One day, she and her mother were shoved into the gas chamber with others. Unbelievably, there was a small, protected, glass viewing booth on one side of the chamber. Here, Nazis could turn the valves and watch the suffering of their victims while safe from the gas themselves. Judith remembers trying to distract her mother, who did not know it was a gas chamber. Together they said the Shema Yisrael. “It was so hard not to scream, not to jump, not to do something – it was the hardest thing ever,” she said (Yad Vashem).

“It was the hardest moment of my life ever,” Judith says, “to know that we are going to die and yet to act so that we don’t make a spectacle for the Germans, for the Nazis who were watching us, to make more of a spectacle, you know, to give them more enjoyment” (Yad Vashem).

Using every ounce of strength to not panic, Judith watched as the guard turned the valve. Suddenly, water came out. Water instead of gas!  A faulty switch had saved them from an awful death. Afterwards, Judith was exhausted. “I couldn’t walk; I couldn’t speak – it was such an effort to withstand the terrible fear and the pressure of dying any second” ( Yad Vashem). Judith survived not only the gas chamber but her entire concentration camp experience.
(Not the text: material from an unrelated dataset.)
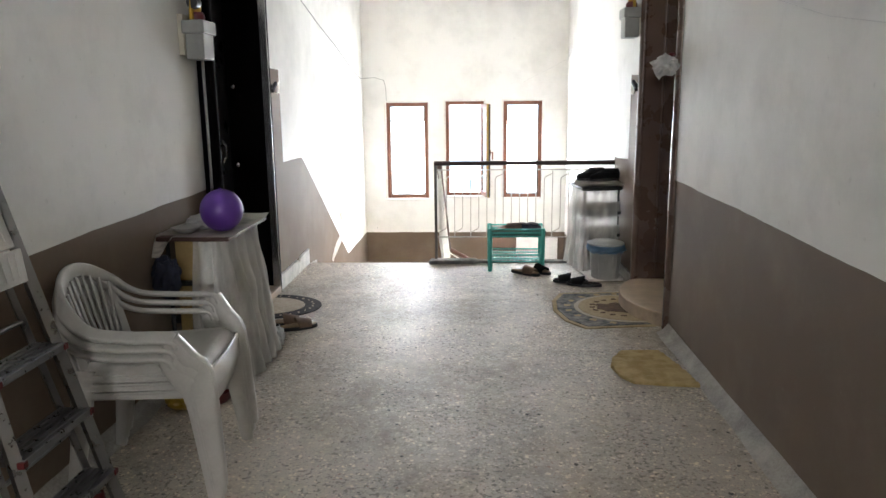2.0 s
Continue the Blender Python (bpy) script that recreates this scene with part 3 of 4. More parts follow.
def striped_leaf(leaf, lx, side, y0, y1, leaf_mat):
    """Walnut boards set apart by an upright groove and level chrome strips, with a long lever."""
    groove, zs = 7.045, (0.07, 0.318, 0.69, 1.06, 1.43, 1.80, 2.12)
    f = lx - side * 0.010
    part("stile", box(min(lx, f), max(lx, f), groove + 0.004, y1 - 0.014, 0.07, 2.12, 0.003), leaf_mat, leaf)
    for a, b in zip(zs, zs[1:]):
        part("door_panel", box(min(lx, f), max(lx, f), y0 + 0.014, groove - 0.004, a + 0.008, b - 0.008, 0.003), leaf_mat, leaf)
    for z in zs[1:-1]:
        part("chrome_strip", box(min(lx, f), max(lx, f), y0 + 0.014, groove - 0.002, z - 0.0065, z + 0.0065, 0.002), M_STRIP, leaf, "level chrome strip")
    h = tube([(lx - side * 0.062, 6.80, 1.005), (lx - side * 0.062, 7.035, 1.005)], 0.009, 12)
    tube([(lx, 6.97, 1.005), (lx - side * 0.062, 6.97, 1.005)], 0.010, 12, h)
    lathe([(0.026, 0.0), (0.026, 0.014), (0.018, 0.020)], 20, h, Matrix.Translation((lx - side * 0.008, 6.97, 1.005)) @ Matrix.Rotation(-side * math.pi / 2, 4, "Y"))
    part("door_handle", h, M_CHROME, leaf, "chrome lever handle", 40)


def door(name, x, side, y0, y1, leaf_depth, leaf_mat, casing_mat, label, handle_near, handle_y=None, recess=0.25, striped=False):
    """A flat's door in a side wall: lining, casing, panelled leaf, threshold. side is -1 on the left wall, 1 on the right."""
    d = thing(name, label, "door", None, "", "structure")
    for y, s in ((y0, -1), (y1, 1)):
        part("casing", tube([(x, y + s * 0.018, 0.0), (x, y + s * 0.018, 2.16)], 0.036, 16, None, False, 0.75), casing_mat, d, "", 50)
        part("lining", box(min(x, x + side * recess), max(x, x + side * recess), y - (0.012 if s > 0 else 0), y + (0.012 if s < 0 else 0), 0.0, 2.13), casing_mat, d)
    part("casing", tube([(x, y0 - 0.05, 2.145), (x, y1 + 0.05, 2.145)], 0.036, 16, None, False, 0.75), M_TRIM if name == "door_1" else casing_mat, d, "", 50)
    lx = x + side * leaf_depth
    leaf = part("door_leaf", box(min(lx, lx + side * 0.05), max(lx, lx + side * 0.05), y0 + 0.012, y1 - 0.012, 0.06, 2.13, 0.003), leaf_mat, d)
    if striped:
        striped_leaf(leaf, lx, side, y0, y1, leaf_mat)
        return d
    w = (y1 - y0 - 0.12) / 2
    for i in range(2):
        for z0, z1 in ((0.16, 0.62), (0.68, 1.05), (1.11, 2.03)):
            ya = y0 + 0.05 + i * (w + 0.02)
            part("door_panel", box(min(lx, lx - side * 0.012), max(lx, lx - side * 0.012), ya, ya + w, z0, z1, 0.006), leaf_mat, leaf)
    hyy = handle_y or (y0 + 0.10 if handle_near else y1 - 0.10)
    h = tube([(lx, hyy, 1.05), (lx - side * 0.055, hyy, 1.05), (lx - side * 0.055, hyy + (0.12 if handle_near else -0.12), 1.05)], 0.009, 8)
    box(min(lx, lx - side * 0.016), max(lx, lx - side * 0.016), hyy - 0.022, hyy + 0.022, 0.93, 1.16, 0.004, h)
    if handle_near:
        h = tube([(lx, hyy, 0.99), (lx - side * 0.035, hyy, 0.995), (lx - side * 0.06, hyy, 1.03), (lx - side * 0.06, hyy, 1.10), (lx - side * 0.035, hyy, 1.135), (lx, hyy, 1.14)], 0.009, 10)
        lathe([(0.02, 0.0), (0.02, 0.012), (0.012, 0.02)], 16, h, Matrix.Translation((lx, hyy + 0.16, 1.06)) @ Matrix.Rotation(-side * math.pi / 2, 4, "Y"))
    part("door_handle", h, M_CHROME, leaf, "chrome handle")
    return d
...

Hers and the testimonies of other Holocaust survivors provide the world with invaluable truths of the terrible things that occurred inside Nazi concentration camps.

As you remember the Holocaust and its survivors this week, please remember to pray for them. Pray for their eyes to be opened that they will come to faith in Yeshua, for the ongoing healing of their hearts, and for those who continue to suffer today because of poverty.